Text to Image models are an emerging field, exciting for marketers, and designers. They work by leveraging several models pieced together in an innovative manner, providing useful functionality.
Initially, generative adversarial networks (GANs), are used to translate textual input into visual output. At the heart of text-to-image processing lies the ability to understand and interpret the semantics of the provided text, converting it into a format that can be translated into visual features.
Initially, the text is tokenized and encoded into a numerical representation, using techniques such as word embeddings or recurrent neural networks.
This encoded text serves as the input to the generative model, which consists of a generator and a discriminator network in the case of GANs. The generator network takes the encoded text as input and attempts to produce an image that matches the textual description, while the discriminator network evaluates the generated image’s realism.

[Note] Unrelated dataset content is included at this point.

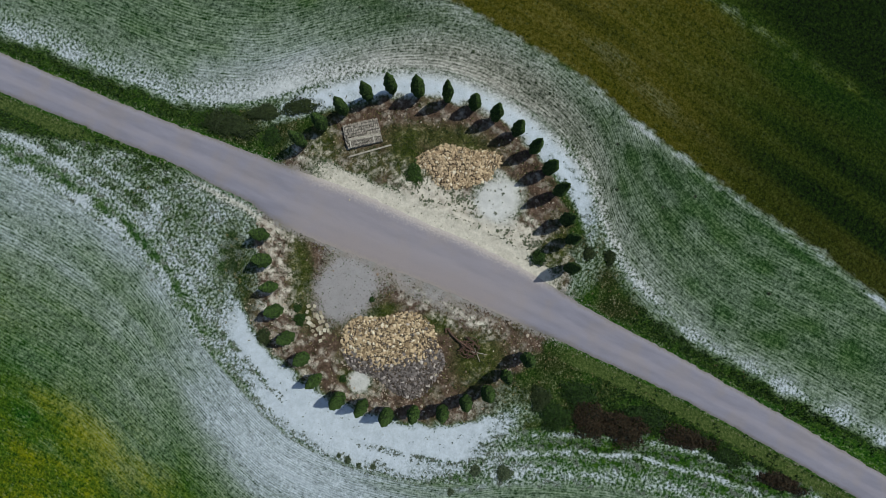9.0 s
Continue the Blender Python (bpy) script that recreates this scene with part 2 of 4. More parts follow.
    smudge = 0.05 * blob(x, y, -40.5, 19.0, 3.0, 8.0, 5, 1.0) + 0.04 * blob(x, y, -45.0, -3.0, 5.0, 6.5, 0, 1.0) + 0.06 * smooth(n4, 0.2, 1.0) * smooth(s_d, 0.3, 0.8) * smooth(y, -32, -5)
    patch_f = smudge * (0.75 + 0.4 * wobble(x, y * 0.3, 2.0, 27)) * smooth(x - de, 0.4, -0.8)
    corner = (0.20 + 0.16 * n5) * (np.exp(-((y + 10.1) / 0.28) ** 2) * smooth(x, -39.3, -38.7) + 0.5 * np.exp(-((x + 38.9) / 0.3) ** 2) * smooth(y, -12.6, -12.0) * smooth(y, -9.9, -10.3)) * smooth(x - fe, 0.3, -0.2)
    flecks = np.clip(0.16 + 0.2 * n3, 0, 1) * blob(x, y, 49.8, 26.0, 1.2, 2.6, 20, 0.9)
    sand = blob(x + 0.4 * n3 + 0.3 * n2, y, -7.9, 5.3, 2.3, 2.3, 30, 0.45) + 0.95 * blob(x + 0.15 * n5, y, 12.5, 0.0, 1.15, 1.05, 0, 0.35)
    strip = smooth(rw - x, -0.6, -0.3) * smooth(rw - x + 0.3 * n3, 1.9, 1.0) * smooth(y, -13.5, -10) * smooth(y, 14.5, 12)
    flank = smooth(rw - x, 0.2, 0.8) * smooth(rw - x + 0.6 * n3, 4.6, 3.2) * smooth(y, -6, -2) * smooth(y, 13.0, 9)
    dust = 0.62 * smooth(x - re, 3.6, 1.0) * smooth(x - re, 0.3, 1.0) * smooth(y, -1, 1.5) * smooth(y, 12, 8.5) * smooth(n3, -1.2, 0.6)
    bare = (0.34 + 0.20 * n3) * blob(x, y, 6.2, -11.3, 4.8, 1.7, 32, 0.8) + 0.18 * blob(x, y, 10.4, 11.6, 3.4, 1.6, -45, 0.7) + 0.30 * blob(x, y, -4.5, 14.6, 3.0, 1.6, -20, 0.7) + 0.25 * blob(x, y, -5.0, -12.4, 1.5, 2.0, 0, 0.6) + 0.22 * blob(x, y, -6.4, -6.8, 1.2, 3.2, 12, 0.7) + (0.32 - 0.18 * west) * (1 - 0.7 * east * smooth(y, 1, 5)) * smooth(r, 11.2, 13.0) * inside * smooth(n3 + 0.5 * n2, -0.7, 0.5)
    mottle = np.clip(0.52 + 0.16 * n3 + 0.16 * n5, 0, 1) * np.exp(-((ow - 0.3) / 1.2) ** 2) * smooth(y, 8, 12) * smooth(y, 30, 20) * west
    z["chalk"] = np.clip(np.maximum.reduce([chalk_e * (1 - inside), lip, pale_e * (1 - inside), pale_n, pale_s * (1 - inside), band_w * (1 - inside), line_w, mottle, pale_w, edge_d, patch_f, corner, flecks, sand, (0.72 + 0.20 * smooth(rw - x, 1.5, 0.9) * smooth(y, -12, -8)) * strip, (0.84 + 0.08 * n3) * flank, 0.24 * edge_f * smooth(y, -20, -6) * smooth(y, 45, 5), pale_rows, dust, bare]), 0, 1)
    margin = smooth(r, 22.0, 18.0) * np.maximum(smooth(oe, 0.3, -0.8) * east, smooth(ow, 2.0, 0.6) * west * smooth(np.abs(y), 7, 11))
    z["bare"] = np.clip(inside + band_e + tail_n + tail_s + strip + flank + band_w + 2.0 * line_w + lip + margin + 0.40 * strip_w * near * smooth(off_w, 1.5, 3.0) + 0.8 * strip_w * smooth(y, -11, -15) * smooth(off_w, 3.4, 1.6), 0, 1)
    # yellow flowers, in passes side by side along the rows
    ny, nz = wobble(row_e, y * 0.16, 9, 9), wobble(row_e, y * 0.22, 4, 13)
    passes = np.array([0.55, 0.75, 0.7, 1.05, 0.8, 1.1, 0.85, 1.05, 0.9, 1.0, 0.9, 1.0])
    k = np.clip((row_e + 0.35 * n3 - 5.5) / 6.4, 0, 10.999)
    f = smooth(k - np.floor(k), 0.8, 1.0)
    sown = passes[np.floor(k).astype(int)] * (1 - f) + passes[np.floor(k).astype(int) + 1] * f
    main = smooth(x - yellow_edge(y) + 1.5 * ny, -8, 6) * (0.45 + 0.24 * ny + 0.05 * n1 + 0.16 * nz)
    bright = np.maximum.reduce([1.0 * blob(x, y, 43.0, -9.0, 5.0, 12.0, -8, 0.8), 0.60 * blob(x, y, 56.0, 6.0, 3.5, 9.0, -10, 0.9), 0.60 * blob(x, y, 48.0, 22.0, 5.0, 8.0, -15, 0.9)]) * (0.80 + 0.25 * ny + 0.15 * nz)
    south = np.maximum.reduce([0.95 * blob(x, y, 29.5, -22.0, 5.0, 9.0, 0, 0.7), 0.85 * blob(x, y, 37.0, -19.0, 5.0, 8.0, 0, 0.8), 0.35 * blob(x, y, 17.8, -40.0, 3.6, 12.0, 0, 0.7), 0.50 * blob(x, y, 28.0, -45.0, 5.0, 14.0, 0, 0.8), 0.90 * smooth(x, 33, 36) * smooth(y, -4, -12)]) * (0.80 + 0.30 * ny + 0.20 * nz)
    north = np.maximum.reduce([0.55 * blob(x, y, 23.5, 33.0, 2.5, 9.0, 12, 0.9), 0.65 * blob(x, y, 30.5, 46.0, 6.0, 9.0, 10, 0.9)]) * (0.8 + 0.4 * nz)
    z["yellow"] = np.clip(np.maximum.reduce([main * sown, bright, south * sown, north]), 0, 1) * smooth(oe, 3, 9) + np.clip(1.05 * edge_f, 0, 1) * smooth(y, -75, -55) * (0.28 + 0.32 * smooth(y, 4, -8))
    # dark crops west of the thin strip: a brown strip, then a field that is nearly black
    z["dark"] = smooth(de - x + 0.12 * n3, -0.5, 0.3) * (1 - (0.26 + 0.10 * n1 + 0.08 * n4) * smooth(y, -8, -20) * smooth(x - fe, -1.0, 2.0))
    lane = wobble(s_d * 14.0, y * 0.07, 5, 23)
    # brown fades at the north end: lens corner falloff put into the colour
    brown = 0.14 + 0.66 * smooth(y, -22, 2) + 0.15 * smooth(s_d, 0.6, 0.9) * smooth(y, -20, -8) + 0.25 * np.exp(-((y - 3) / 14.0) ** 2) - 0.50 * smooth(y, 14, 32) + 0.22 * lane + 0.25 * smooth(s_d, 0.5, 0.9) * smooth(y, 8, 22) - 0.40 * smooth(s_d, 0.45, 0.15) * smooth(y, 14, 26) - 0.35 * blob(s_d * 14, y, 5.5, 14.0, 1.4, 12.0, 0, 0.9) - 0.3 * blob(s_d * 14, y, 5.0, -17.0, 2.5, 8.0, 0, 0.9)
    z["olive"] = z["dark"] * np.clip(smooth(x - fe, -0.6, 0.6) * brown + smooth(fe - x, -0.3, 0.6) * np.maximum((0.12 + 0.15 * wobble(fe - x, y * 0.07, 6, 24)) * smooth(fe - x, 14, 3), 0.75 * blob(x, y, -44.5, -3.0, 6.0, 8.0, 0, 1.0)), 0, 1)
    # the far field's own near-black, plus corner falloff painted in towards both y ends
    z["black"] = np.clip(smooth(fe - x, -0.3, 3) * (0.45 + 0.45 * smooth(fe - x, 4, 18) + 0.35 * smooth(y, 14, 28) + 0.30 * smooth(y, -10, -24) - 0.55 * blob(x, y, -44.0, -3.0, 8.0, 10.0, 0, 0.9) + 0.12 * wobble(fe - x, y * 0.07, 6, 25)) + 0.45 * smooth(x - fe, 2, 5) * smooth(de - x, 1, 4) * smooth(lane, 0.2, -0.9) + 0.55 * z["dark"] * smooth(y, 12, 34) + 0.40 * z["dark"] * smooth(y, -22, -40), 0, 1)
    z["inner"] = np.clip(inside + strip + lip + 0.10 * (tail_n + tail_s) - 0.45 * sand + 0.85 * smooth(ow, -1.5, 0.8) * west * (0.52 + 0.48 * smooth(ow, 5.0, 2.0)) * (0.10 + 0.90 * np.exp(-((y - 2) / 18.0) ** 2)), 0, 1)
    z["soil"] = inside * (1 - np.clip(sand + strip, 0, 1))
    lawn = np.maximum.reduce([blob(x, y, -8.0, -4.0, 2.6, 1.9, 30, 0.5), blob(x + 0.3 * n3, y, 5.8, -8.7, 4.4, 1.15, 29, 0.5), blob(x, y, 6.6, 9.4, 2.6, 2.2, 0, 0.6), blob(x, y, 6.5, -1.3, 2.6, 0.65, -50, 0.5), blob(x, y, 5.0, 4.4, 0.9, 1.8, 20, 0.5), blob(x, y, -5.5, 12.0, 3.5, 1.6, -25, 0.6), blob(x, y, -6.8, -12.2, 3.0, 1.6, 40, 0.6), 0.8 * blob(x, y, -11.2, -1.0, 1.3, 4.5, 12, 0.6), 0.7 * blob(x, y, -6.4, -6.5, 1.2, 3.2, 35, 0.6), 0.8 * blob(x, y, 12.6, -1.5, 0.7, 0.7)])
    z["lawn"] = np.clip(lawn * inside + 0.35 * inside * smooth(n2, 0.2, 1.0), 0, 1)
    verge_e = smooth(x - re, -0.2, 0.4) * smooth(oe, -1.4, -2.6) * east
    verge_w = smooth(rw - x, -0.2, 0.4) * smooth(ow, 0.2, -0.6) * west
    z["verge"] = np.clip(np.maximum((verge_e * (1 - 0.75 * tail_n) + verge_w) * smooth(r, 13.8, 14.7) * smooth(np.abs(y), 9.0, 12.0) * (0.9 + 0.2 * n2), moss), 0, 1)
    z["shoulder"] = np.clip(smooth(x - re, 0.0, 0.2) * smooth(x - re, 1.55 + 0.08 * n3, 1.35) * np.maximum(smooth(y, 14.5, 18), smooth(y, -29, -35)) * east, 0, 1)
    z["verge"] = np.maximum(z["verge"], z["shoulder"])
    # a brown weedy margin outside the ring beside the road
    z["weedy"] = np.clip(np.maximum(smooth(r, 13.6, 14.5) * smooth(r, 25.0, 19.0) * z["verge"] * (0.7 + 0.3 * n2) * (1 - z["shoulder"]), moss), 0, 1)
    lay = blob(x + 0.3 * n3, y + 0.3 * n2, 5.2, -4.4, 3.6, 3.1, -25, 0.42) * smooth(x - re, -0.5, 0.2)
    z["bay"] = np.clip(lay, 0, 1)
    z["layby"] = np.clip(np.maximum(lay, 0.85 * smooth(x - re + 0.6 * n3, 2.9, 0.2) * smooth(y, -9.5, -6) * smooth(y, 12, 4) * smooth(x - re, -1, -0.2)), 0, 1)
    z["grit"] = np.clip(np.exp(-np.clip(np.maximum(x - re, rw - x), 0, 9) / 0.5), 0, 1) * (0.35 + 0.65 * smooth(np.abs(y), 18, 12)) * (1 - 0.8 * strip)
    return z, np.where(x > 0, row_e, row_w)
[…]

Through an iterative process of training, the generator learns to produce increasingly accurate images that align with the textual input, while the discriminator becomes more adept at distinguishing between real and generated images. The generator’s ability to create realistic images relies on its ability to understand the context within the textual descriptions. As training progresses, the model refines its understanding of the relationships between words and visual elements, ultimately generating images that effectively capture the essence of the provided text.
Text-to-image processing holds promise for a wide range of applications, including creative content generation, assistive technologies for the visually impaired, and enhanced human-computer interaction.